** START **
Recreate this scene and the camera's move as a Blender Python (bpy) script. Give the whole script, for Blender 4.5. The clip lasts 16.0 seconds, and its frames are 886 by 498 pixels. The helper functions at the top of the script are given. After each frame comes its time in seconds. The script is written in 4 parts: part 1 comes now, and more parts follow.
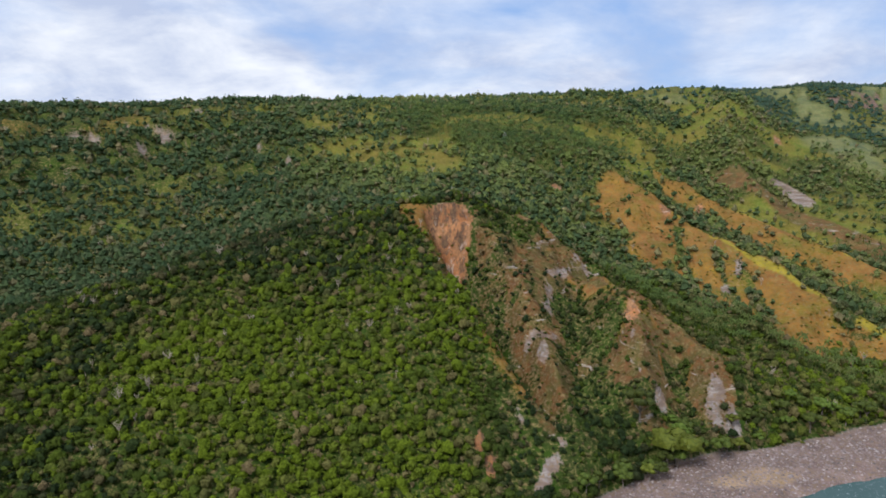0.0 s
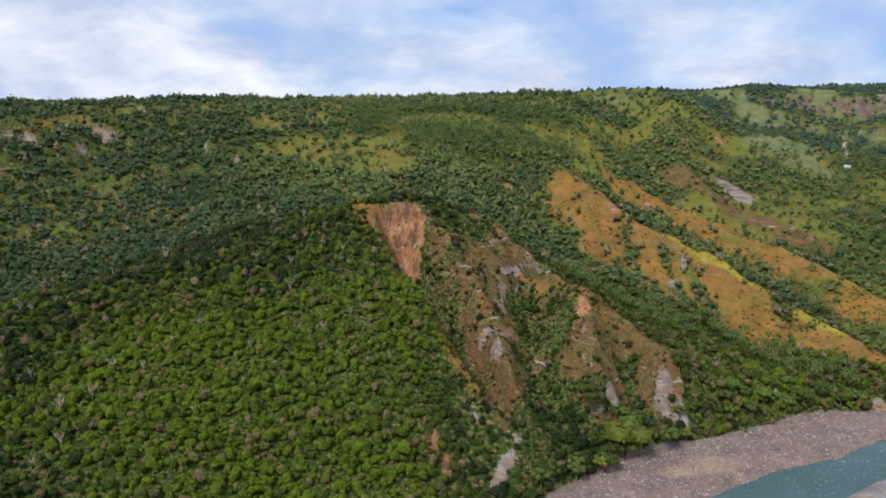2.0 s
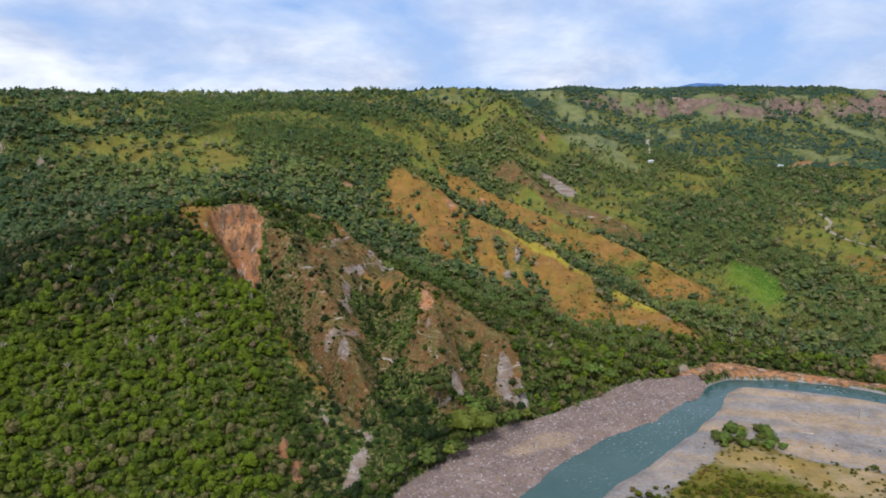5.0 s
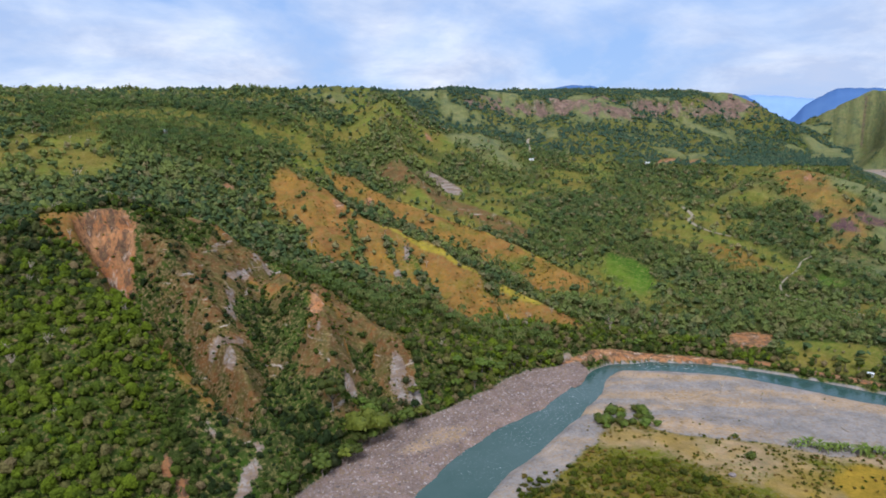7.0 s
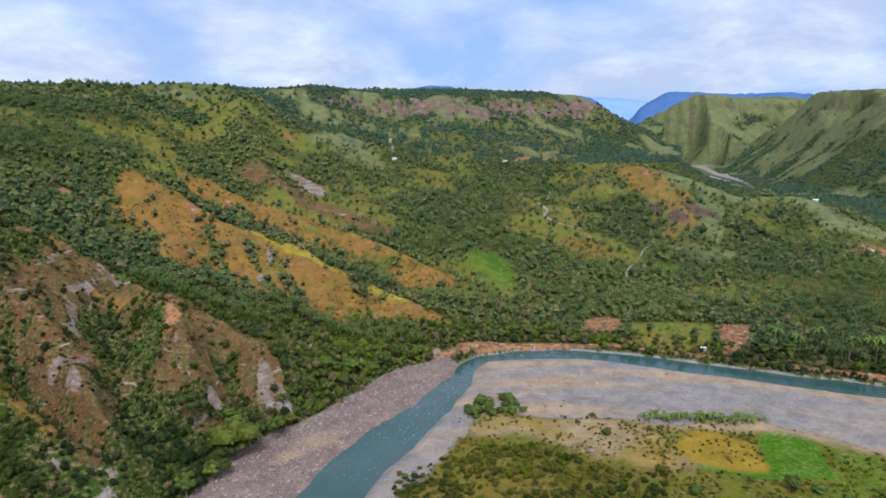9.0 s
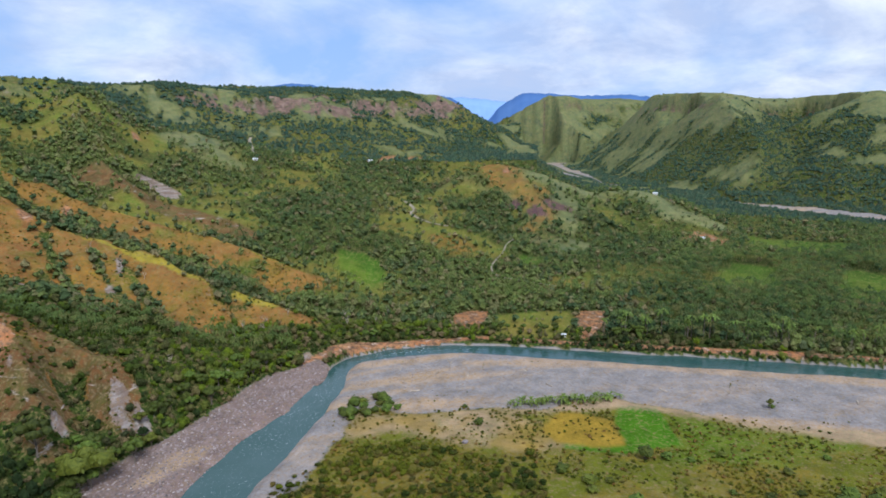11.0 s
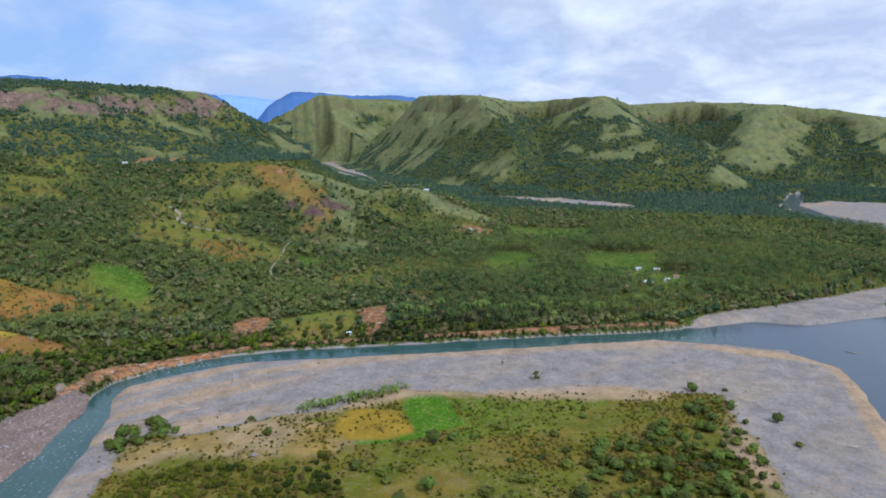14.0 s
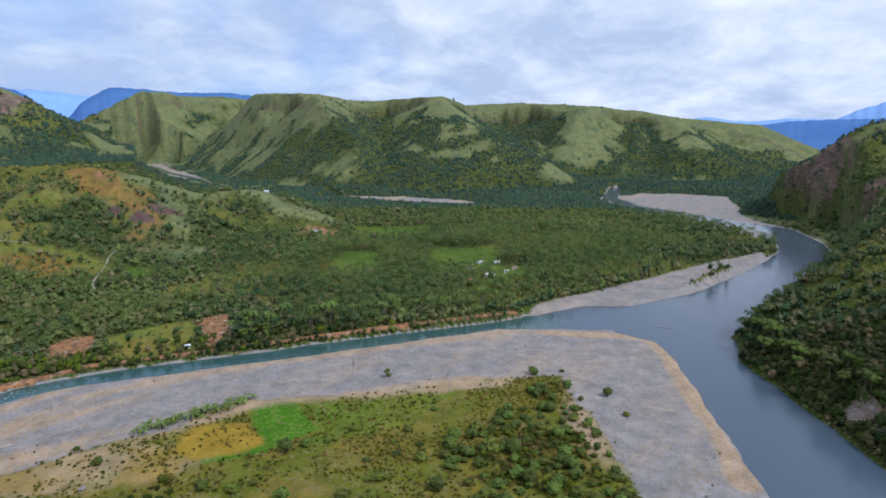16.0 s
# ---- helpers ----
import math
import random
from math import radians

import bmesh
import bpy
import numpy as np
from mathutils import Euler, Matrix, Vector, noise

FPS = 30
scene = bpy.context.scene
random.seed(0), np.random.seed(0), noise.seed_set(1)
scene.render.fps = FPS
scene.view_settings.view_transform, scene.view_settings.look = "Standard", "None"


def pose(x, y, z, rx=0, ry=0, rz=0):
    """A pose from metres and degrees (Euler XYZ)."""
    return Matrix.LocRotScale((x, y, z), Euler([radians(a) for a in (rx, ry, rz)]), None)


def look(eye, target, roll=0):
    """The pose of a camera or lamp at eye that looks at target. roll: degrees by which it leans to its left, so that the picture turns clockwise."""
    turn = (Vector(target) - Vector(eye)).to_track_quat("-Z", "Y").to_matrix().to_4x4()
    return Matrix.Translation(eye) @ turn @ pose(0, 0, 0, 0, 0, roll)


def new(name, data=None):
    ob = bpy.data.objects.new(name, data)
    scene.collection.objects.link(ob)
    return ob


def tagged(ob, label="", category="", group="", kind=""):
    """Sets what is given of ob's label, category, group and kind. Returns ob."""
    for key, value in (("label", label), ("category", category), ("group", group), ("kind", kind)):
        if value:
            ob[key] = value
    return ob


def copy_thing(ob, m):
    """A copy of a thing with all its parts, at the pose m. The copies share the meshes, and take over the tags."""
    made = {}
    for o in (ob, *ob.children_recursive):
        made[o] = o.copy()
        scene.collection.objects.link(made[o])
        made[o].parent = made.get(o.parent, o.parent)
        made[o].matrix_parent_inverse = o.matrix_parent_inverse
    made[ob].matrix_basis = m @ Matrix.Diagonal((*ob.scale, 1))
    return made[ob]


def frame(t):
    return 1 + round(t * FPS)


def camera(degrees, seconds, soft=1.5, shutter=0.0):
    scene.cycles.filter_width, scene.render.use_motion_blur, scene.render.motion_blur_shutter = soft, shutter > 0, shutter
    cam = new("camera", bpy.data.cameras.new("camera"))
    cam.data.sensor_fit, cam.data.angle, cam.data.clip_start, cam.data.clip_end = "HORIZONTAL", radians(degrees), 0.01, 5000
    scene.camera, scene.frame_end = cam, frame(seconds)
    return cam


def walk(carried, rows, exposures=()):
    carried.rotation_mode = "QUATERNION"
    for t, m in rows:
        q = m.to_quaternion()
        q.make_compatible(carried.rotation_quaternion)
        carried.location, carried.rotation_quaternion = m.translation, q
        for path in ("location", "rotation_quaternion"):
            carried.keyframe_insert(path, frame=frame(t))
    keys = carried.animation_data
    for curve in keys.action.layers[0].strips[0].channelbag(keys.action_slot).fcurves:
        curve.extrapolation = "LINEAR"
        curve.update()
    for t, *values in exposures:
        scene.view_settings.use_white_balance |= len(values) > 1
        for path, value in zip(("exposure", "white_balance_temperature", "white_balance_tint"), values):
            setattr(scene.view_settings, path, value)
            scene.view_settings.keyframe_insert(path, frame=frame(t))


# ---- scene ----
cam = camera(69.37, 16.0, soft=1.75)
PATH = [
    (0.0, pose(0, 0, 150, 80.11, 0.09, 1.35)),
    (0.5, pose(0, 0, 150, 80.11, 0.06, 1.02)),
    (1.0, pose(0, 0, 150, 80.08, 0.07, 0.43)),
    (1.5, pose(0, 0, 150, 80.06, 0.03, -0.81)),
    (2.0, pose(0, 0, 150, 80.05, 0.06, -2.88)),
    (2.5, pose(0, 0, 150, 80.01, 0.10, -6.15)),
    (3.0, pose(0, 0, 150, 79.98, 0.11, -9.61)),
    (5.5, pose(0, 0, 150, 79.86, 0.16, -19.07)),
    (6.0, pose(0, 0, 150, 79.84, 0.16, -21.56)),
    (6.5, pose(0, 0, 150, 79.83, 0.17, -24.16)),
    (7.0, pose(0, 0, 150, 79.81, 0.18, -27.18)),
    (7.5, pose(0, 0, 150, 79.78, 0.16, -30.35)),
    (8.0, pose(0, 0, 150, 79.76, 0.19, -33.46)),
    (8.5, pose(0, 0, 150, 79.73, 0.18, -36.37)),
    (9.0, pose(0, 0, 150, 79.72, 0.16, -39.27)),
    (11.5, pose(0, 0, 150, 79.60, 0.19, -54.28)),
    (12.0, pose(0, 0, 150, 79.59, 0.20, -57.44)),
    (12.5, pose(0, 0, 150, 79.58, 0.19, -60.71)),
    (13.0, pose(0, 0, 150, 79.56, 0.17, -64.05)),
    (13.5, pose(0, 0, 150, 79.54, 0.16, -67.50)),
    (14.0, pose(0, 0, 150, 79.52, 0.13, -71.01)),
    (14.5, pose(0, 0, 150, 79.49, 0.13, -74.50)),
    (15.0, pose(0, 0, 150, 79.49, 0.13, -77.99)),
    (15.5, pose(0, 0, 150, 79.48, 0.14, -81.48)),
    (16.0, pose(0, 0, 150, 79.44, 0.10, -84.95)),
]
walk(cam, PATH, exposures=((0.0, -0.18, 6050, 10), (6.0, -0.10, 5950, 10), (11.5, -0.12, 5650, 9), (16.0, -0.23, 5520, 9)))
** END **
### What is expected
Output an exact copy of the material, with the pictures removed.

### Answer to the task
Recreate this scene and the camera's move as a Blender Python (bpy) script. Give the whole script, for Blender 4.5. The clip lasts 16.0 seconds, and its frames are 886 by 498 pixels. The helper functions at the top of the script are given. After each frame comes its time in seconds. The script is written in 4 parts: part 1 comes now, and more parts follow.
0.0 s
2.0 s
5.0 s
7.0 s
9.0 s
11.0 s
14.0 s
16.0 s
# ---- helpers ----
import math
import random
from math import radians

import bmesh
import bpy
import numpy as np
from mathutils import Euler, Matrix, Vector, noise

FPS = 30
scene = bpy.context.scene
random.seed(0), np.random.seed(0), noise.seed_set(1)
scene.render.fps = FPS
scene.view_settings.view_transform, scene.view_settings.look = "Standard", "None"


def pose(x, y, z, rx=0, ry=0, rz=0):
    """A pose from metres and degrees (Euler XYZ)."""
    return Matrix.LocRotScale((x, y, z), Euler([radians(a) for a in (rx, ry, rz)]), None)


def look(eye, target, roll=0):
    """The pose of a camera or lamp at eye that looks at target. roll: degrees by which it leans to its left, so that the picture turns clockwise."""
    turn = (Vector(target) - Vector(eye)).to_track_quat("-Z", "Y").to_matrix().to_4x4()
    return Matrix.Translation(eye) @ turn @ pose(0, 0, 0, 0, 0, roll)


def new(name, data=None):
    ob = bpy.data.objects.new(name, data)
    scene.collection.objects.link(ob)
    return ob


def tagged(ob, label="", category="", group="", kind=""):
    """Sets what is given of ob's label, category, group and kind. Returns ob."""
    for key, value in (("label", label), ("category", category), ("group", group), ("kind", kind)):
        if value:
            ob[key] = value
    return ob


def copy_thing(ob, m):
    """A copy of a thing with all its parts, at the pose m. The copies share the meshes, and take over the tags."""
    made = {}
    for o in (ob, *ob.children_recursive):
        made[o] = o.copy()
        scene.collection.objects.link(made[o])
        made[o].parent = made.get(o.parent, o.parent)
        made[o].matrix_parent_inverse = o.matrix_parent_inverse
    made[ob].matrix_basis = m @ Matrix.Diagonal((*ob.scale, 1))
    return made[ob]


def frame(t):
    return 1 + round(t * FPS)


def camera(degrees, seconds, soft=1.5, shutter=0.0):
    scene.cycles.filter_width, scene.render.use_motion_blur, scene.render.motion_blur_shutter = soft, shutter > 0, shutter
    cam = new("camera", bpy.data.cameras.new("camera"))
    cam.data.sensor_fit, cam.data.angle, cam.data.clip_start, cam.data.clip_end = "HORIZONTAL", radians(degrees), 0.01, 5000
    scene.camera, scene.frame_end = cam, frame(seconds)
    return cam


def walk(carried, rows, exposures=()):
    carried.rotation_mode = "QUATERNION"
    for t, m in rows:
        q = m.to_quaternion()
        q.make_compatible(carried.rotation_quaternion)
        carried.location, carried.rotation_quaternion = m.translation, q
        for path in ("location", "rotation_quaternion"):
            carried.keyframe_insert(path, frame=frame(t))
    keys = carried.animation_data
    for curve in keys.action.layers[0].strips[0].channelbag(keys.action_slot).fcurves:
        curve.extrapolation = "LINEAR"
        curve.update()
    for t, *values in exposures:
        scene.view_settings.use_white_balance |= len(values) > 1
        for path, value in zip(("exposure", "white_balance_temperature", "white_balance_tint"), values):
            setattr(scene.view_settings, path, value)
            scene.view_settings.keyframe_insert(path, frame=frame(t))


# ---- scene ----
cam = camera(69.37, 16.0, soft=1.75)
PATH = [
    (0.0, pose(0, 0, 150, 80.11, 0.09, 1.35)),
    (0.5, pose(0, 0, 150, 80.11, 0.06, 1.02)),
    (1.0, pose(0, 0, 150, 80.08, 0.07, 0.43)),
    (1.5, pose(0, 0, 150, 80.06, 0.03, -0.81)),
    (2.0, pose(0, 0, 150, 80.05, 0.06, -2.88)),
    (2.5, pose(0, 0, 150, 80.01, 0.10, -6.15)),
    (3.0, pose(0, 0, 150, 79.98, 0.11, -9.61)),
    (5.5, pose(0, 0, 150, 79.86, 0.16, -19.07)),
    (6.0, pose(0, 0, 150, 79.84, 0.16, -21.56)),
    (6.5, pose(0, 0, 150, 79.83, 0.17, -24.16)),
    (7.0, pose(0, 0, 150, 79.81, 0.18, -27.18)),
    (7.5, pose(0, 0, 150, 79.78, 0.16, -30.35)),
    (8.0, pose(0, 0, 150, 79.76, 0.19, -33.46)),
    (8.5, pose(0, 0, 150, 79.73, 0.18, -36.37)),
    (9.0, pose(0, 0, 150, 79.72, 0.16, -39.27)),
    (11.5, pose(0, 0, 150, 79.60, 0.19, -54.28)),
    (12.0, pose(0, 0, 150, 79.59, 0.20, -57.44)),
    (12.5, pose(0, 0, 150, 79.58, 0.19, -60.71)),
    (13.0, pose(0, 0, 150, 79.56, 0.17, -64.05)),
    (13.5, pose(0, 0, 150, 79.54, 0.16, -67.50)),
    (14.0, pose(0, 0, 150, 79.52, 0.13, -71.01)),
    (14.5, pose(0, 0, 150, 79.49, 0.13, -74.50)),
    (15.0, pose(0, 0, 150, 79.49, 0.13, -77.99)),
    (15.5, pose(0, 0, 150, 79.48, 0.14, -81.48)),
    (16.0, pose(0, 0, 150, 79.44, 0.10, -84.95)),
]
walk(cam, PATH, exposures=((0.0, -0.18, 6050, 10), (6.0, -0.10, 5950, 10), (11.5, -0.12, 5650, 9), (16.0, -0.23, 5520, 9)))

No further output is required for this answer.